I was satisfied for a while with the proof of concept, but later I started thinking about laser cutting myself a new signature chop anyway, as the soapstone one I’d purchased was too large to use on A4 and smaller art (the majority of my pieces!)
So I looked at the QR codes and realised that I should provide a source image that wouldn’t need to scale. I want to control the pixels of the code so I should provide a pixel art version of my signature.

This provides an okayish output – it’s a good basis on which to paint over parts to arrive at a more aesthetically pleasing version.

I did do some test runs with this kind of “corrected” design and to my delight they did scan when stamped.

However, I anticipate that the stamping process can be error prone and therefore it will be impossible to perfectly transfer the design. So I keep returning to these QArt codes to try to minimise the errors. First by lowering the amount of modifications that I make to the generated code…

Then, by changing the generation of the code itself.
One strategy was to reduce the area of the QR code that must be dedicated to my URL. I chose not to use a URL shortener. I intend to keep the chenonetta.com domain into the forseeable future but I can’t control what happens with any URL forwarding services.
I also opted to include the full http://
prefix in the URL. I did some playing around with readers and some automatically open pages if the URL starts with www.
or ends with a .com
but I didn’t want to rely on that behaviour. I kept the ale
subdomain but that’s the least defensible decision and I might change my mind on it in the future.
So how to save space if I’m not shortening the input data? The original QArt coder uses byte encoding for the main part of the URL. This uses 8 bits per character. I modified the generator to create the URL in two parts – an alphanum encoded section for the main URL and then byte encoding just for the #
that joins the URL and its throwaway anchor. Alphanumeric encoding uses 11 bits for every two characters. Overall I did still save a little space, even with the extra stuff needed to define the single-character byte encoded section.
I also played with manually specifying the masking strategy (the mask is a pattern that gets XOR’d over the generated QR code – read the original QArt code article for details).
After a lot of iterating, this is probably the closest I’ll get for now. I think this is technically still a damaged code but the areas that I drew through are part of the instructions about how to read the code, not the data. Like the data itself, there are some redundancies for the instructions so the codes still scan ok. Most of the time I’ve spent on these codes has been spent in the cleanup and tweaking stages – what can I get away with without introducing errors?
This is supposedly an error free code according this debugging website – though the scale of the source image definitely affects its assessment of whether the code is error free or not. The site also doesn’t recognise flipped QR codes (even though other readers seem to be fine with them)

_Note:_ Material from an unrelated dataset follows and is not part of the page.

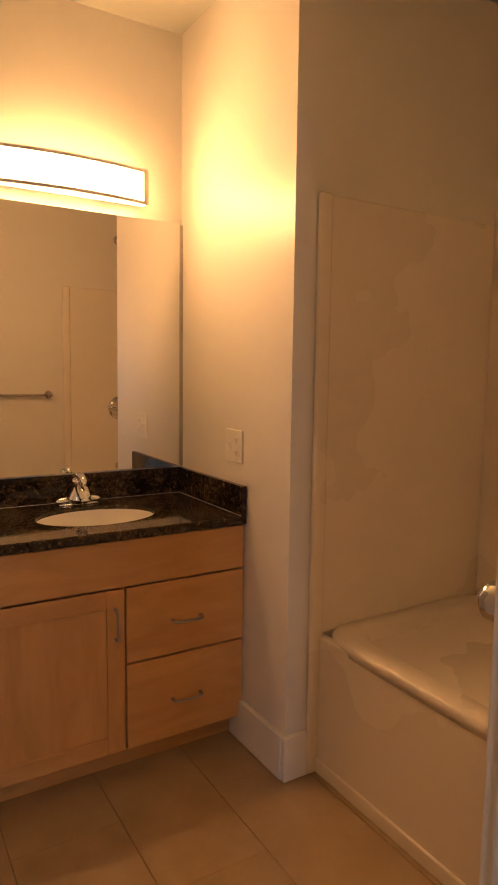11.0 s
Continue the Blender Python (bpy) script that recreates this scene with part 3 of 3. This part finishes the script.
FX, FY = 1.392, 3.362
fc = thing("faucet", pose(FX, FY, CTZ) @ Matrix.Diagonal((0.94, 0.78, 0.74, 1)), "chrome single-lever bathroom faucet", "faucet")
part("base_plate", ellipse_loft([(0, 0, 0.0, 0.080, 0.028), (0, 0, 0.005, 0.080, 0.028), (0, 0, 0.010, 0.074, 0.023)], 40, 2.6), CHROME, fc)
for side in (-1, 1):
    part("wing", tube([(side * 0.026, 0, 0.020), (side * 0.046, 0, 0.022), (side * 0.072, -0.002, 0.018), (side * 0.084, -0.003, 0.015), (side * 0.088, -0.003, 0.014)], [0.014, 0.020, 0.018, 0.013, 0.004], 20), CHROME, fc)
part("body", ellipse_loft([(0, 0, 0.006, 0.044, 0.035), (0, 0, 0.030, 0.042, 0.034), (0, -0.001, 0.056, 0.033, 0.029), (0, -0.002, 0.078, 0.021, 0.021), (0, -0.002, 0.092, 0.014, 0.014)], 36), CHROME, fc)
part("spout", tube([(0, -0.010, 0.074), (0, -0.038, 0.086), (0, -0.070, 0.078), (0, -0.098, 0.056), (0, -0.110, 0.038), (0, -0.112, 0.032)], [0.013, 0.021, 0.025, 0.024, 0.020, 0.015], 24), CHROME, fc)
part("handle", joined(ellipse_loft([(0, -0.002, 0.092, 0.010, 0.010), (0, -0.002, 0.099, 0.021, 0.021), (0, -0.002, 0.112, 0.027, 0.027), (0, -0.002, 0.126, 0.022, 0.022), (0, -0.002, 0.134, 0.008, 0.008)], 28), tube([(0, 0.014, 0.128), (0, -0.008, 0.143), (0, -0.040, 0.148), (0, -0.074, 0.139), (0, -0.098, 0.121), (0, -0.104, 0.113)], [0.008, 0.013, 0.014, 0.013, 0.012, 0.006], 16)), CHROME, fc, "chrome lever handle")

VX0, VX1, VY, VB = 0.952, BATH_E - 0.002, 2.941, 0.140
van = thing("vanity_cabinet", pose(0, 0, 0), "light maple bathroom vanity with door and drawers", "vanity")
part("side_panel", box(VX0, VX0 + 0.018, VY, BATH_N - 0.001, VB, CTZ - 0.031), MAPLE_Z, van)
part("side_panel", box(VX1 - 0.018, VX1, VY, BATH_N - 0.001, VB, CTZ - 0.031), MAPLE_Z, van)
part("bottom_panel", box(VX0 + 0.018, VX1 - 0.018, VY + 0.001, BATH_N - 0.001, VB, VB + 0.018), MAPLE_Z, van)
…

Being forced to make compromises on the final outcome always keeps me coming back to tweak things again and again – can I change the orientation so that I don’t have to use a flipped code? Can I rebalance the density of noise around the main design so that it doesn’t distract from the centre as much? Can I smooth the curves in the image more? I’ll just keep searching and searching for the ideal version of this design…
To wrap up, here’s the current setup I use for transferring the print to paper. I’ve been experimenting with moving to block printing ink instead of seal paste, because the latter is oil based and takes days to dry. So far I haven’t had a high success rate with the new ink but I think I’m learning. Sometimes a dodgy print can be recovered with a little bit of hand editing, though it requires some deft brushwork!